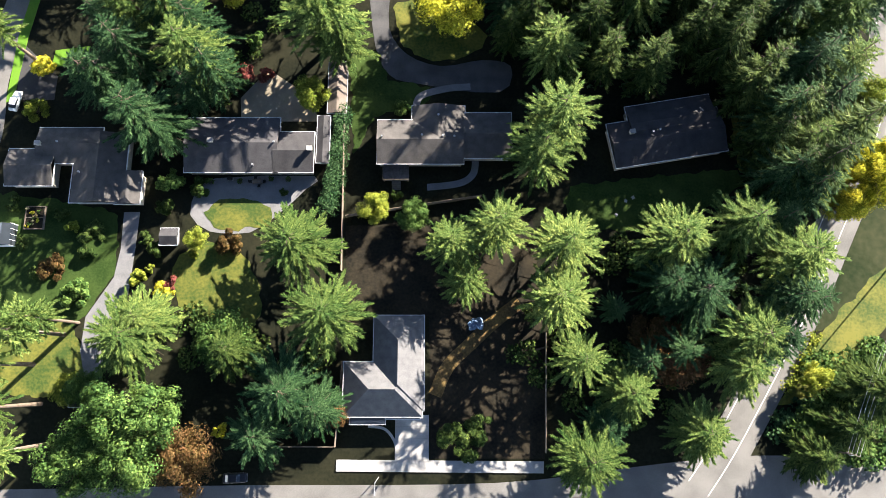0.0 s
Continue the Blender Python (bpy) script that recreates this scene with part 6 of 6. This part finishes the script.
PAINT = {"white": car_paint("white_car_paint", (0.75, 0.75, 0.75)), "black": car_paint("black_car_paint", (0.012, 0.012, 0.014)), "grey": car_paint("grey_car_paint", (0.18, 0.18, 0.19)),
         "silver": car_paint("silver_car_paint", (0.45, 0.45, 0.46)), "red": car_paint("red_car_paint", (0.35, 0.02, 0.02)), "blue": car_paint("blue_car_paint", (0.03, 0.06, 0.16))}
CARS = {}


def loft(sections):
    """A closed body through rounded cross-sections: x, half width, bottom, top."""
    v, f, n = [], [], 8
    for x, w, z0, z1 in sections:
        m = 0.22 * min(w, (z1 - z0))
        v += [(x, -w + m, z0), (x, w - m, z0), (x, w, z0 + m), (x, w, z1 - m), (x, w - m, z1), (x, -w + m, z1), (x, -w, z1 - m), (x, -w, z0 + m)]
    for k in range(len(sections) - 1):
        for i in range(n):
            f.append((k * n + i, k * n + (i + 1) % n, (k + 1) * n + (i + 1) % n, (k + 1) * n + i))
    return v, f + [tuple(range(n - 1, -1, -1)), tuple(range(len(v) - n, len(v)))]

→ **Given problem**
Omit every picture, then reproduce the rest of the listing exactly.

→ **Result for this exercise**
0.0 s
Continue the Blender Python (bpy) script that recreates this scene with part 6 of 6. This part finishes the script.
PAINT = {"white": car_paint("white_car_paint", (0.75, 0.75, 0.75)), "black": car_paint("black_car_paint", (0.012, 0.012, 0.014)), "grey": car_paint("grey_car_paint", (0.18, 0.18, 0.19)),
         "silver": car_paint("silver_car_paint", (0.45, 0.45, 0.46)), "red": car_paint("red_car_paint", (0.35, 0.02, 0.02)), "blue": car_paint("blue_car_paint", (0.03, 0.06, 0.16))}
CARS = {}


def loft(sections):
    """A closed body through rounded cross-sections: x, half width, bottom, top."""
    v, f, n = [], [], 8
    for x, w, z0, z1 in sections:
        m = 0.22 * min(w, (z1 - z0))
        v += [(x, -w + m, z0), (x, w - m, z0), (x, w, z0 + m), (x, w, z1 - m), (x, w - m, z1), (x, -w + m, z1), (x, -w, z1 - m), (x, -w, z0 + m)]
    for k in range(len(sections) - 1):
        for i in range(n):
            f.append((k * n + i, k * n + (i + 1) % n, (k + 1) * n + (i + 1) % n, (k + 1) * n + i))
    return v, f + [tuple(range(n - 1, -1, -1)), tuple(range(len(v) - n, len(v)))]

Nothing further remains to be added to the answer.